A daughter and her father have been reunited 36 years after he went missing, when someone who had met him in a London homeless shelter helped them to find each other.

Adele Greenacre, now 36, was an 11-week-old baby when her father Derek left the family home one morning in 1978 and never returned.

The family thought he was going to work at a nearby leisure centre where he was a manager, but at 11am they received a call from his secretary saying he hadn't arrived.

They spent the day searching, discovered his car parked in front of Nottingham Station and assumed that he had taken a train to London.

Nottinghamshire Police conducted an inquiry at the time but could not find Derek, then 33, who never made contact with his friends or family again.

But this spring Adele, now a mother of three, set up a Facebook appeal asking for information which might help her find her father, and posted an old photo of him on the site.

The appeal was shared 21,000 times, and within weeks Adele was contacted by a man living in Switzerland who said he knew her father, having met him while both men were homeless at The Passage, a charity in central London.

After receiving her father’s mobile number, Adele called him and found herself speaking to her father for the first time.

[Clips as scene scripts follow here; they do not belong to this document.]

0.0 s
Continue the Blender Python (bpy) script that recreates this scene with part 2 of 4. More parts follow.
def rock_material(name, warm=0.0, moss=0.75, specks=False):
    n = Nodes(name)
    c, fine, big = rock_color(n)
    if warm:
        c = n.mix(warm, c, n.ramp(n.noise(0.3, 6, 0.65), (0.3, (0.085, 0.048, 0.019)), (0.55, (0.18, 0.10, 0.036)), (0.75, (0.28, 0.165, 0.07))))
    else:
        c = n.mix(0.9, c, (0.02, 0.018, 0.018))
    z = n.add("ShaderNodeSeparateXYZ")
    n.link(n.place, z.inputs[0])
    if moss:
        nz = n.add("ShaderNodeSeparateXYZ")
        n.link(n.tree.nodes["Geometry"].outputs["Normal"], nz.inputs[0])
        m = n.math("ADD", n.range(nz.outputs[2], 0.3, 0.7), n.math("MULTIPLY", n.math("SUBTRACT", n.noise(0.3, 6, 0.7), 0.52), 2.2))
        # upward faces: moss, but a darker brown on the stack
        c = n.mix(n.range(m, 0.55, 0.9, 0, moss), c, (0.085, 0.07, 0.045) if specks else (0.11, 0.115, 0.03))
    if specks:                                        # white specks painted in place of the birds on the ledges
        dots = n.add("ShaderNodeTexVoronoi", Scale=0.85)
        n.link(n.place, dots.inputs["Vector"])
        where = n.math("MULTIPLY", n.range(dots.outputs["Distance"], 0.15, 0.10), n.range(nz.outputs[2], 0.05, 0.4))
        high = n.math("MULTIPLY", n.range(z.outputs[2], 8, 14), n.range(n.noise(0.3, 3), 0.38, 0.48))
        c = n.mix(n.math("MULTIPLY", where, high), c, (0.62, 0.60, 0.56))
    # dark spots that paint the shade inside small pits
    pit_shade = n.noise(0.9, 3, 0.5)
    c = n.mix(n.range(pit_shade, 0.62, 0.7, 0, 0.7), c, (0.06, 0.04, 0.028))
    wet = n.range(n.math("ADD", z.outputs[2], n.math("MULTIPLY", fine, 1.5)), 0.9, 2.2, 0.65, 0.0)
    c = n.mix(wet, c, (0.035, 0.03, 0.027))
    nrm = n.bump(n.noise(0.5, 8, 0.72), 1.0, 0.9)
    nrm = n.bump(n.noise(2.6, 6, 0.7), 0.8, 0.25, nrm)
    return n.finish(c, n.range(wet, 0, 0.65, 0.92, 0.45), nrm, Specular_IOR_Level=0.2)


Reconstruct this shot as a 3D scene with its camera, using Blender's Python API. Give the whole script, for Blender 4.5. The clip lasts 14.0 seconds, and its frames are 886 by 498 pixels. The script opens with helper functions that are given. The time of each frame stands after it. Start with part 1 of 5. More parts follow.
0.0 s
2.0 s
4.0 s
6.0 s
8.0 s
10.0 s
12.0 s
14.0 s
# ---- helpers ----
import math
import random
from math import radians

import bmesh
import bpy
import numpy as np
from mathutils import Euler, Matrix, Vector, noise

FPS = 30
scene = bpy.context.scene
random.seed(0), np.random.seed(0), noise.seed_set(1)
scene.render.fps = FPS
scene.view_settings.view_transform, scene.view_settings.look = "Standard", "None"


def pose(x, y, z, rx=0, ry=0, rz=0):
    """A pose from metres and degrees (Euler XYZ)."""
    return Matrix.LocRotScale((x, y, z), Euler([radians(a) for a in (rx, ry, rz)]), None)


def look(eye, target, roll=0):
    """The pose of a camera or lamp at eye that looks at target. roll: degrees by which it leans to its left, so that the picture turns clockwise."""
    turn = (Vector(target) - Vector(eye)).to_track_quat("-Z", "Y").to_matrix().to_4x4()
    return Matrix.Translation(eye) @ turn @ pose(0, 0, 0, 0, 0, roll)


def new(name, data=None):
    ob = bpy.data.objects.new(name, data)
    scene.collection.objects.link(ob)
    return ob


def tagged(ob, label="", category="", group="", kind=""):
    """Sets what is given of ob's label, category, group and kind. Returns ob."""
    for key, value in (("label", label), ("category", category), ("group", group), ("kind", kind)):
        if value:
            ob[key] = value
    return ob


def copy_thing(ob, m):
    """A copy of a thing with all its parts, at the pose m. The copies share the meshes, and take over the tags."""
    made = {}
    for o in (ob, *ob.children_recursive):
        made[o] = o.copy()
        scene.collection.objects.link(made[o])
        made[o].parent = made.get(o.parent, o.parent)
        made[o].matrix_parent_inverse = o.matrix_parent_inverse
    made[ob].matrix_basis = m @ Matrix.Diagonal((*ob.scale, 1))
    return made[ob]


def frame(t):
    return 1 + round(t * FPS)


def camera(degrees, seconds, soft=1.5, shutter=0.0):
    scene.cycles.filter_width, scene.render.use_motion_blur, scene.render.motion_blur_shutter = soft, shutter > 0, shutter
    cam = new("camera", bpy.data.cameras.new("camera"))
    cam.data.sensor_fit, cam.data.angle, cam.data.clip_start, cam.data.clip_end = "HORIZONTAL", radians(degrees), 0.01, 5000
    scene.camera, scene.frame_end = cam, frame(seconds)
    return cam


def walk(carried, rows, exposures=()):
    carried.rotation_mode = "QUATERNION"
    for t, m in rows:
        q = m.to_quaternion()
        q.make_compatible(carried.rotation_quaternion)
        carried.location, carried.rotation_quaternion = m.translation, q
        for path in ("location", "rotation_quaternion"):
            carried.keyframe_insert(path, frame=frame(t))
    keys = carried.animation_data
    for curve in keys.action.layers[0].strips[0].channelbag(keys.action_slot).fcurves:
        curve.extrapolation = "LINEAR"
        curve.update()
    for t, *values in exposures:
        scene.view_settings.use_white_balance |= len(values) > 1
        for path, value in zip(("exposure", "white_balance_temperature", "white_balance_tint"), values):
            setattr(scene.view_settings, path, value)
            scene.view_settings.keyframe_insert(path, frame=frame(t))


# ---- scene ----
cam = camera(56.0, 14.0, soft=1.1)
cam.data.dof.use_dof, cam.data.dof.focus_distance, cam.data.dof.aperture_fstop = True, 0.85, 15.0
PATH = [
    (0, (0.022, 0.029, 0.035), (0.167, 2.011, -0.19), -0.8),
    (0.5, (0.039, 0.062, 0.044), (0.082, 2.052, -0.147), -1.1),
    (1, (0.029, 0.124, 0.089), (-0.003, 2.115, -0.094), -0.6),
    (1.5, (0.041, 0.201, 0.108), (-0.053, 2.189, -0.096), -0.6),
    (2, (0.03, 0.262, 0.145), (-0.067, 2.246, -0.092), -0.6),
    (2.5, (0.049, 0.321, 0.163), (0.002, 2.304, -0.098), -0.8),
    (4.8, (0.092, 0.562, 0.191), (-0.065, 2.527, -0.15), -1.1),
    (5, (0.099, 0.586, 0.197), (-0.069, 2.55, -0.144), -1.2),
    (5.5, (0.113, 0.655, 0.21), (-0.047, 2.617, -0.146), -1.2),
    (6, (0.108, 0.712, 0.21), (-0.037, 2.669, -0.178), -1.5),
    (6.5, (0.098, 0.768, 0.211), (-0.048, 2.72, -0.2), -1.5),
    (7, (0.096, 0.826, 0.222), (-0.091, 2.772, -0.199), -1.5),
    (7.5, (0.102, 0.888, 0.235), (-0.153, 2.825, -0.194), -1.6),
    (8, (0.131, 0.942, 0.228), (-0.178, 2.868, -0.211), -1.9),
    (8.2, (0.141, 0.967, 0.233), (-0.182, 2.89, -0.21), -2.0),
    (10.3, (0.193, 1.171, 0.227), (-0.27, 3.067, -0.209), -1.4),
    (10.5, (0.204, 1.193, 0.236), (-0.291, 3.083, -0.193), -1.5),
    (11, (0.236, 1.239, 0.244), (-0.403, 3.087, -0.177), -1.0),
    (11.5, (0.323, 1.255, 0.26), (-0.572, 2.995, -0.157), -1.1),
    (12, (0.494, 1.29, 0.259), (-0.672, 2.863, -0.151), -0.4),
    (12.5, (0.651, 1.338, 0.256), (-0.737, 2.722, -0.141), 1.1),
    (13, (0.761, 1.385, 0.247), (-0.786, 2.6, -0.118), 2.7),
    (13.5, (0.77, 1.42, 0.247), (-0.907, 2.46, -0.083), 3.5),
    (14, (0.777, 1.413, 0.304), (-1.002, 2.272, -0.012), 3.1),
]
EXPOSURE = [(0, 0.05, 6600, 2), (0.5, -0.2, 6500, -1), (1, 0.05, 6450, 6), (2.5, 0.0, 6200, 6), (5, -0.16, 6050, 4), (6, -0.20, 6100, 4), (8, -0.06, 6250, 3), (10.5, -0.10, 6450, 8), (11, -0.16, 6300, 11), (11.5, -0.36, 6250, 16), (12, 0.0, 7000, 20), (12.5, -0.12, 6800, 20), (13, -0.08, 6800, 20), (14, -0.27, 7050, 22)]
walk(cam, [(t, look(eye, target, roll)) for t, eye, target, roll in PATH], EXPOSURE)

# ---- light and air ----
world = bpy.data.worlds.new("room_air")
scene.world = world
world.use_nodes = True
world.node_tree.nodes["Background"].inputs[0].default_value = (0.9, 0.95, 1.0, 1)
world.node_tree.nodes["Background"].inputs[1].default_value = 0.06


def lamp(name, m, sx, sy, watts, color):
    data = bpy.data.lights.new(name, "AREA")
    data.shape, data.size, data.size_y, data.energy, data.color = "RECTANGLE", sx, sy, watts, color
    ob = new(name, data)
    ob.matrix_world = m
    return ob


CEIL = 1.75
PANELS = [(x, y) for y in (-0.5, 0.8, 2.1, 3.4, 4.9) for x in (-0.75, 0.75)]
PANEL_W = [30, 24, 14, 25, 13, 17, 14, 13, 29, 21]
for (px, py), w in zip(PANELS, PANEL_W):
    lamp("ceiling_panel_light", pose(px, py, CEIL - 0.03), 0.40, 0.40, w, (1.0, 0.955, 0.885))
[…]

The two have since met in person.

Despite her father's disappearance and refusal to contact her or her family, Adele says she is thrilled to have found him. She says that he has experienced memory problems, and has a two-year memory gap from the time he went missing.

"When I first got to his house, I was very thrown and very scared," she said.

"I knew I couldn't go and expect anything. But it worked out amazingly.

"We spent seven hours together and got on like a house on fire. It's been amazing, the best 24 hours of my life.

"I wasn't looking for answers. Just knowing him was enough for me.

"I want to thank each and every person who read and shared my post online, as without all of you, I would never have found him. It is a fairy tale ending and I am just so happy."

An estimated 250,000 people go missing each year according to the Home Office. Many had been undergoing employment or financial problems, whilst others had experience of homelessness.